-- Data extract --
--- begin ---

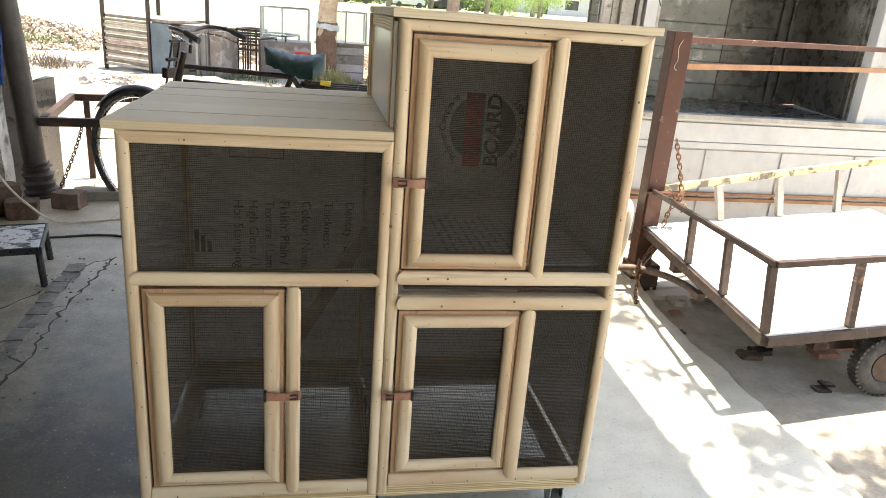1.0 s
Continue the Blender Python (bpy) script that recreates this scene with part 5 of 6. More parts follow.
def build_cart():
    C = thing("flat_cart", "flat steel cart with low brown side rails and a white deck", "cart")
    NL, FL, NR, FR = Vector((1.545, 0.58, 0)), Vector((1.665, 1.95, 0)), Vector((3.4, 0.86, 0)), Vector((3.5, 2.42, 0))
    up = Vector((0, 0, 1))

    def beam(name, a, b, w, h, mat, label=""):
        a, b = Vector(a), Vector(b)
        d = b - a
        m = Matrix.Translation(a) @ d.to_track_quat("X", "Z").to_matrix().to_4x4()
        return part(name, boxed(0, d.length, -w / 2, w / 2, -h / 2, h / 2, bevel=0.002, m=m), mat, C, label)
    zt, zd = 0.61, 0.318
    flare = Vector((-0.035, 0, 0))
    bm = bmesh.new()
    top = [bm.verts.new(p + up * (zd + 0.004)) for p in (NL, NR, FR, FL)]
    low = [bm.verts.new(p + up * (zd - 0.006)) for p in (NL, NR, FR, FL)]
    bm.faces.new(top)
    bm.faces.new(low[::-1])
    for k in range(4):
        bm.faces.new((top[k], low[k], low[(k + 1) % 4], top[(k + 1) % 4]))
    bmesh.ops.recalc_face_normals(bm, faces=bm.faces)
    part("deck", bm, M_DECK, C, "bleached white sheet deck")
    # dark boards and bearers under the sheet, added unseen to deepen the cart's shade
    for k in range(6):
        a, b, c, d = NL.lerp(NR, (k + 0.02) / 6), NL.lerp(NR, (k + 0.98) / 6), FL.lerp(FR, (k + 0.98) / 6), FL.lerp(FR, (k + 0.02) / 6)
        bm = bmesh.new()
        t8 = [bm.verts.new(p + up * z) for z in (zd - 0.0065, zd - 0.026) for p in (a, b, c, d)]
        bm.faces.new(t8[:4])
        bm.faces.new(t8[:3:-1])
        for j in range(4):
            bm.faces.new((t8[j], t8[j + 4], t8[(j + 1) % 4 + 4], t8[(j + 1) % 4]))
        bmesh.ops.recalc_face_normals(bm, faces=bm.faces)
        bmesh.ops.scale(bm, vec=(0.97, 0.97, 1), space=Matrix.Translation(-(NL + NR + FL + FR) / 4), verts=bm.verts)
        part("deck_board", bm, M_CARTSTEEL, C)
    off = up * (zd - 0.027)
    for a, b in ((NL, NR), (NR, FR), (FR, FL), (FL, NL)):
        beam("deck_edge", a + off, b + off, 0.035, 0.04, M_CARTSTEEL)
    beam("side_rail", NL + flare + up * zt, FL + up * 0.525, 0.022, 0.024, M_CARTSTEEL)
    beam("side_rail", NL + flare + up * zt, NR + up * (zt + 0.01), 0.024, 0.026, M_CARTSTEEL)
    beam("side_rail", FL + up * 0.52 + Vector((0, 0.02, 0)), FR + up * 0.655, 0.03, 0.04, M_YELLOWBAR, "bar with peeling yellow and black paint")
    for a, b, fr in ((NL, FL, (0.012, 0.28, 0.56)), (NL, NR, (0.22, 0.5, 0.78))):
        for t in fr:
            p = a.lerp(b, t)
            zz = zt + (0.525 - zt) * t if b is FL else zt
            beam("rail_post", p + up * (zd + 0.005), p + flare * (1 - t) + up * (zz - 0.012), 0.026, 0.026, M_CARTSTEEL)
    for t in (0.26, 0.515, 0.79):
        p = FL.lerp(FR, t)
        beam("rail_post", p + Vector((0.055, 0, zd + 0.005)), p + up * (0.5 + 0.135 * t), 0.034, 0.034, M_GALV)
    # axle, springs and two rubber wheels
    ax0, ax1 = Vector((2.3, 0.77, 0.148 + EAST_Z)), Vector((2.4, 2.05, 0.148 + EAST_Z))
    part("axle", tube(bmesh.new(), [ax0, ax1], 0.022, 10), M_CARTSTEEL, C, smooth=True)
    for p in (ax0.lerp(ax1, 0.1), ax0.lerp(ax1, 0.9)):
        beam("spring_block", p + up * 0.0605 + Vector((-0.3, -0.01, 0.03)), p + up * 0.0605 + Vector((0.3, 0.03, 0.03)), 0.05, 0.135, M_CARTSTEEL)
    for p, s in ((ax0, -1), (ax1, 1)):
        d = (ax1 - ax0).normalized()
        w = part("wheel", ring(bmesh.new(), p, d, 0.104, 0.042, 44, 12), M_TYRE, C, "treaded black cart tyre", smooth=True)
        bm = bmesh.new()
        for k in range(40):
            t = 2 * math.pi * k / 40
            u = d.orthogonal().normalized()
            v = d.cross(u)
            o = u * math.cos(t) + v * math.sin(t)
            m = Matrix.Translation(p + o * 0.141) @ Matrix((o, o.cross(d), d)).transposed().to_4x4()
            box(bm, -0.006, 0.006, -0.006, 0.006, -0.03, 0.03, m=m)
        tagged(part("tread", bm, M_TYRE, w), kind="stuff")
        part("rim", tube(bmesh.new(), [p - d * 0.03, p + d * 0.03], 0.07, 24), M_CARTSTEEL, w)
    # draw bar stub under the front
    beam("draw_bar", (1.62, 1.5, 0.24), (2.2, 1.5, 0.26), 0.05, 0.05, M_CARTSTEEL)
    beam("draw_bar", (1.66, 1.25, 0.27), (2.3, 1.35, 0.27), 0.045, 0.04, M_CARTSTEEL)
    return C


build_cart()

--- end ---

-- Problem to work on --
Repeat the listing above up to and including the line with "up = Vector((0, 0, 1))", starting from its first line. Drop any pictures.

-- The result --
1.0 s
Continue the Blender Python (bpy) script that recreates this scene with part 5 of 6. More parts follow.
def build_cart():
    C = thing("flat_cart", "flat steel cart with low brown side rails and a white deck", "cart")
    NL, FL, NR, FR = Vector((1.545, 0.58, 0)), Vector((1.665, 1.95, 0)), Vector((3.4, 0.86, 0)), Vector((3.5, 2.42, 0))
    up = Vector((0, 0, 1))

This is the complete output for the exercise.